Exercise 11.7 from Gathmann's commutative algebra notes reads:

Let $I = Q_1 \cap \ldots \cap Q_n$ be a primary composition of an ideal $I$ in a Noetherian ring $R$. Show that $$\dim R/I = \max \{\dim R/P : \text{$P$ is an isolated prime ideal of $I$}\}.$$ What is the geometric interpretation of this statement?

Here $P$ being isolated means that it's a minimal in the set of prime ideals associated to $I$. The dimension is the Krull dimension.

"$\ge$": A chain of prime ideals in $R/P$ corresponds to a chain of prime ideals in $R$ containing $P$. But $P = \sqrt{Q_i}$ (the radical) for some $i$, and so $P \supset Q_i \supset I$. So we get a corresponding chain of prime ideals in $R/I$.

I'm stuck on the other direction.
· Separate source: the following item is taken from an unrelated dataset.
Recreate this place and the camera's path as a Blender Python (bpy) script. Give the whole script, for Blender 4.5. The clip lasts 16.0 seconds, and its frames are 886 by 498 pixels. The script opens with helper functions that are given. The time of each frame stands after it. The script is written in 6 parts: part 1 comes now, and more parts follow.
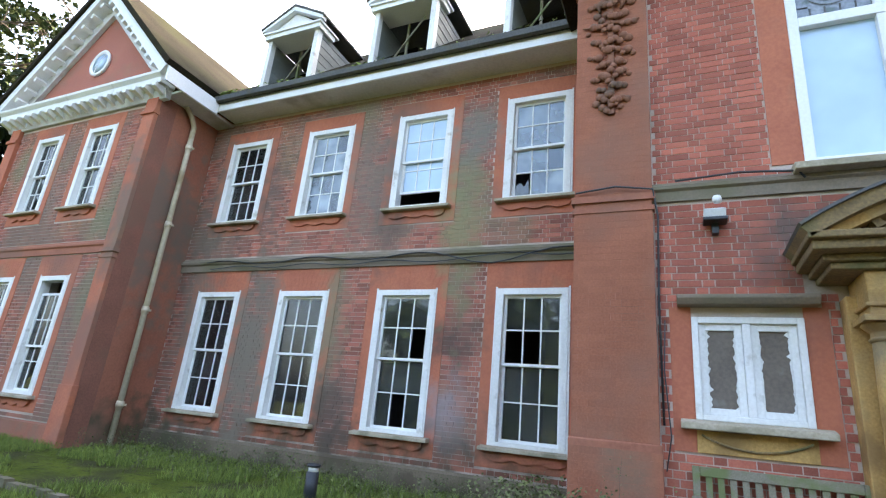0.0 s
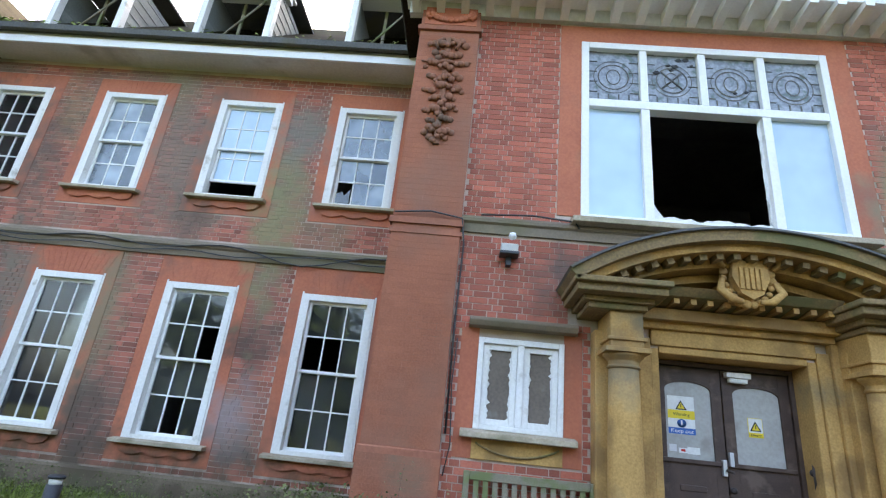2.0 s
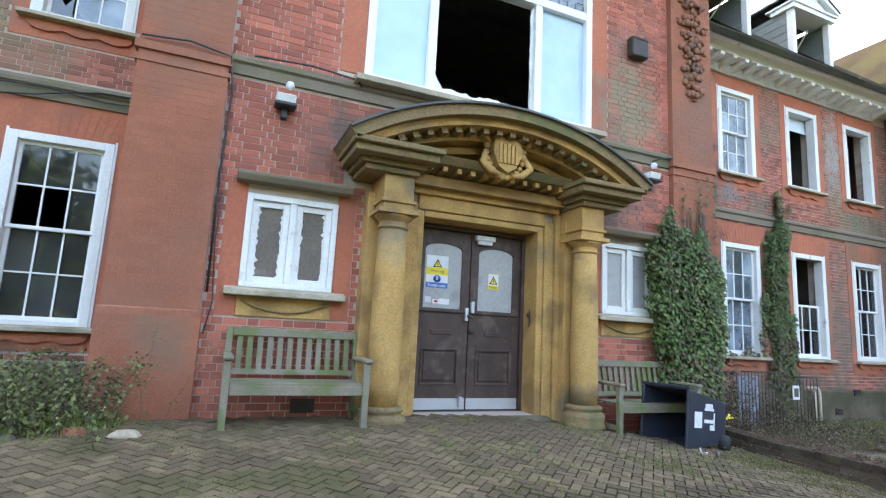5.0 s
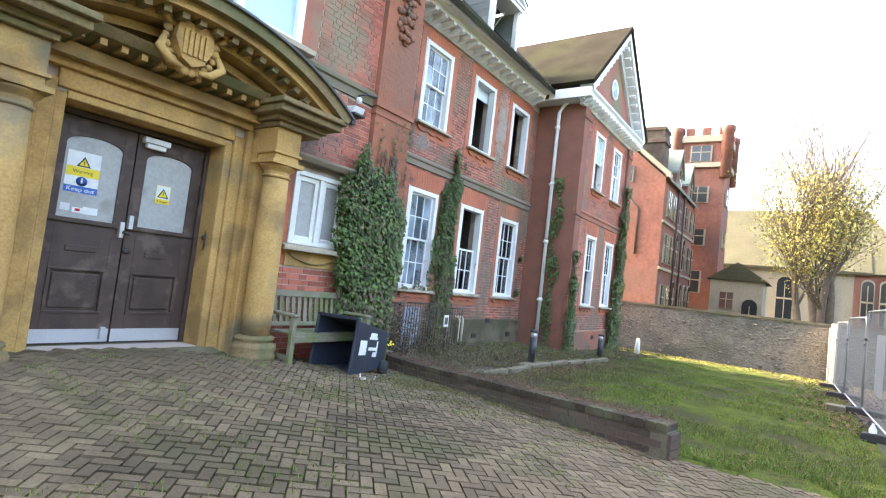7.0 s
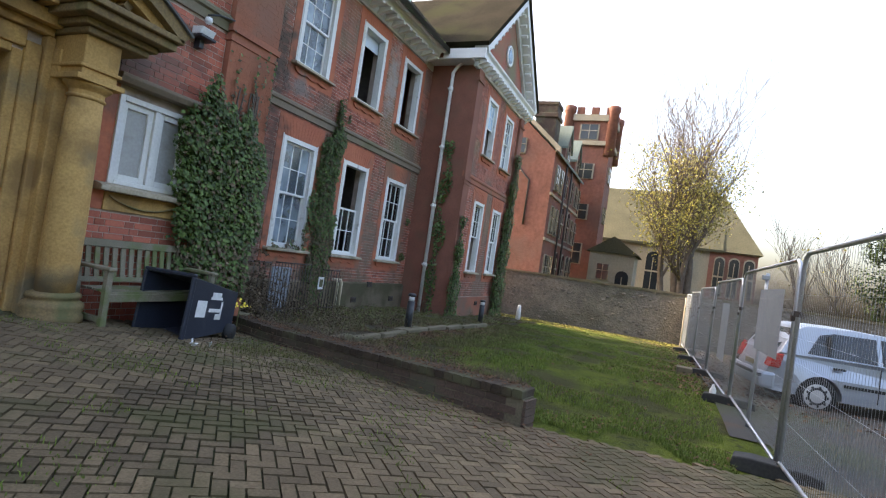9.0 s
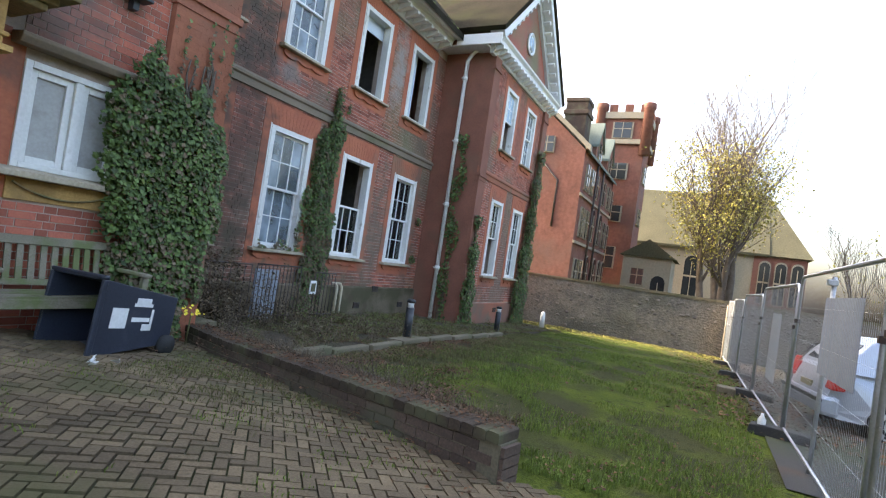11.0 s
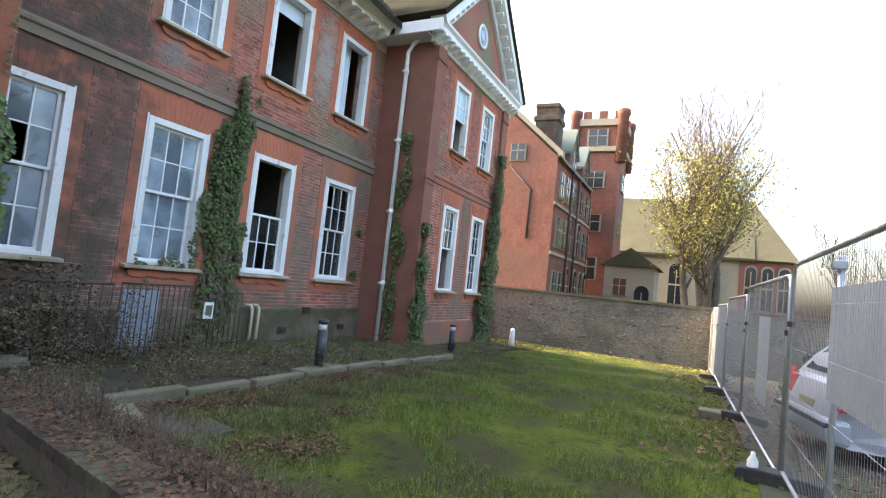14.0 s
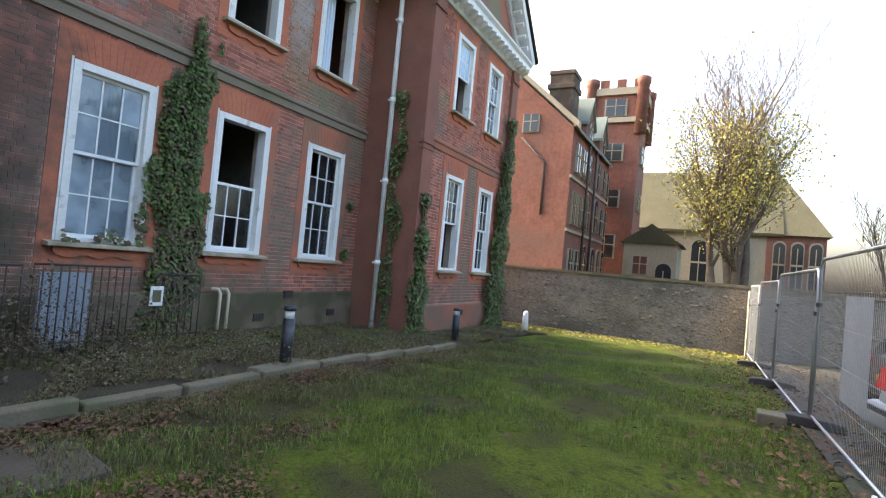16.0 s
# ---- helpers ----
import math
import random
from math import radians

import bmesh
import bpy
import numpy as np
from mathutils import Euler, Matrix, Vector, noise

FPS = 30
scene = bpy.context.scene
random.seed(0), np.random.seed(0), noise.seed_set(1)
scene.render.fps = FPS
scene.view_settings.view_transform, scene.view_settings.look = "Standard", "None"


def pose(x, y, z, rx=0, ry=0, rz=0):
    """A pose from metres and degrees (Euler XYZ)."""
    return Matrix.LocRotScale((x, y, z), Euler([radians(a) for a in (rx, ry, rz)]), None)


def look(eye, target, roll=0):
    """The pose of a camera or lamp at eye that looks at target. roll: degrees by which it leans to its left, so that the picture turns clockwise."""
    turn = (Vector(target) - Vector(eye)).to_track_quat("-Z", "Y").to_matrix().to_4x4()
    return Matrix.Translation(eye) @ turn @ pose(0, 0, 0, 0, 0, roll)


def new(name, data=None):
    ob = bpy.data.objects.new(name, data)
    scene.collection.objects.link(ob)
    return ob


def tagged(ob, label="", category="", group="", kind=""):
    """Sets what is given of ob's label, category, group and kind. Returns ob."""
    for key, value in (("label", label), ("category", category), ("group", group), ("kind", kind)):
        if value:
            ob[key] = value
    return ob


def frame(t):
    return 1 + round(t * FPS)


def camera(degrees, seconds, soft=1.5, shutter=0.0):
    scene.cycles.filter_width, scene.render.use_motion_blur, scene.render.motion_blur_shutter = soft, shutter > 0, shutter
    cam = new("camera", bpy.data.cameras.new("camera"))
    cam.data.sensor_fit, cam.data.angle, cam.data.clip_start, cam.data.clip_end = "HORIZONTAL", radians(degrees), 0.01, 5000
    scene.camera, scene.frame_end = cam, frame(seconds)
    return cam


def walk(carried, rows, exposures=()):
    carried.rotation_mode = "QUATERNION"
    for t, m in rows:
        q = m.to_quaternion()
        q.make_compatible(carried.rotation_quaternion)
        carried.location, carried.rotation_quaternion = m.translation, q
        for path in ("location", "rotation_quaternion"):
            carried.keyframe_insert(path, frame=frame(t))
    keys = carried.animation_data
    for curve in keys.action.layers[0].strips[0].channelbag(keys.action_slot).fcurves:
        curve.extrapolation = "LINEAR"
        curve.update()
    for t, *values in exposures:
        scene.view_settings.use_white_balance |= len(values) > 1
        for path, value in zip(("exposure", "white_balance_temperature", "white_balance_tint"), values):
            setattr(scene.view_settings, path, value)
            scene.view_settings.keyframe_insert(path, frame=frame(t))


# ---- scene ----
cam = camera(80.5, 16.0, 1.2, 0.0)
PATH = [
    (0.0, -2.791, -5.635, 1.091, 23.860, 17.740, -5.261),
    (0.5, -2.850, -5.690, 1.100, 18.218, 19.235, -5.997),
    (1.0, -2.872, -5.726, 1.091, 13.275, 20.508, -6.284),
    (1.5, -2.842, -5.742, 1.071, 7.986, 20.965, -6.122),
    (2.0, -2.838, -5.756, 1.048, 1.579, 20.955, -5.748),
    (2.5, -2.888, -5.741, 1.008, -4.482, 20.324, -4.939),
    (3.0, -2.908, -5.721, 0.974, -9.795, 19.461, -4.716),
    (3.5, -2.943, -5.703, 0.951, -14.900, 17.985, -4.404),
    (4.0, -2.963, -5.692, 0.910, -18.986, 14.429, -3.132),
    (6.5, -2.582, -5.498, 1.022, -40.765, 3.453, -5.984),
    (7.0, -2.530, -5.486, 1.023, -55.344, 3.499, -6.621),
    (7.5, -2.456, -5.464, 1.008, -67.731, 2.880, -8.013),
    (8.0, -2.317, -5.467, 0.987, -72.548, 2.163, -8.567),
    (8.5, -2.086, -5.507, 0.981, -66.305, 1.503, -8.438),
    (9.0, -1.825, -5.556, 0.973, -66.592, 1.344, -8.402),
    (11.5, -0.176, -5.629, 1.014, -61.905, 1.292, -7.963),
    (12.0, 0.149, -5.702, 1.010, -61.257, 1.674, -6.675),
    (12.5, 0.468, -5.768, 1.013, -57.856, 3.469, -6.749),
    (13.0, 0.793, -5.839, 0.991, -55.732, 4.276, -6.474),
    (13.5, 1.126, -5.841, 0.978, -57.804, 4.253, -7.015),
    (14.0, 1.484, -5.830, 0.963, -63.933, 3.717, -6.070),
    (14.5, 1.880, -5.785, 0.957, -65.709, 3.658, -6.373),
    (15.0, 2.253, -5.694, 0.941, -66.838, 3.412, -6.367),
    (15.5, 2.614, -5.567, 0.933, -66.836, 2.638, -6.258),
    (16.0, 2.983, -5.406, 0.922, -62.296, 1.552, -5.325),
]
walk(cam, [(t, pose(x, y, z, 90 + pitch, roll, yaw)) for t, x, y, z, yaw, pitch, roll in PATH],
     [(0.0, 3.5, 6800, 11.5), (2.0, 3.5, 6850, 12), (3.5, 3.64, 6900, 11.5), (4.0, 3.66, 7000, 11), (6.5, 4.0, 6900, 11), (7.1, 3.95, 6900, 11), (7.5, 3.45, 6900, 11), (8.4, 2.85, 6900, 12), (9.0, 2.75, 6900, 12), (11.5, 3.2, 6850, 11), (13.5, 3.33, 6850, 11), (14.5, 3.17, 6850, 11), (16.0, 3.03, 6800, 11)])

# ---- light: hazy bright sky, low sun behind the house ----
SUN_ELEV = 28.0      # the sun stands behind the house, a little to its east
world = bpy.data.worlds.new("world")
scene.world = world
world.use_nodes = True
wn = world.node_tree.nodes
sky = wn.new("ShaderNodeTexSky")
sky.sky_type, sky.sun_disc = "NISHITA", False
sky.sun_elevation, sky.sun_rotation = radians(SUN_ELEV), radians(5)
sky.air_density, sky.dust_density, sky.ozone_density = 1.0, 8.0, 1.0
world.node_tree.links.new(sky.outputs[0], wn["Background"].inputs[0])
wn["Background"].inputs[1].default_value = 0.15
sun = new("sun", bpy.data.lights.new("sun", "SUN"))
sun.data.energy, sun.data.angle, sun.data.color = 1.3, radians(1.0), (1.0, 0.92, 0.8)
sun.matrix_world = look((0, 0, 0), (-0.087 * math.cos(radians(SUN_ELEV)), -0.996 * math.cos(radians(SUN_ELEV)), -math.sin(radians(SUN_ELEV))))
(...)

Any hints would be much appreciated!

Answer 1

OK, the part I was missing was this corollary from Gathmann's notes:

Corollary 8.30. Let $I$ be an ideal in a Noetherian ring $R$. Then the isolated prime ideals of $I$ are exactly the minimal prime ideals over $I$.

I think this works now:

"$\le$": Let $\bar{P_0} \subsetneq \ldots \subsetneq \bar{P_n}$ be a maximal chain in $R/I$. This corresponds to a chain of prime ideals in $R$, all containing $I$. By maximality, $P_0$ is minimal over $I$. So $P_0 = P$ for some isolated prime ideal $P$, by the corollary. Now apply the canonical projection $\pi : R \to R/P$ to each $P_i$: we get a chain $0 \subsetneq \ldots \subsetneq \pi(P_n)$ of prime ideals in $R/P$, showing that $\dim R/I \le \dim R/P$. Here we used that the image of a prime ideal under a surjection is prime, see e.g. here.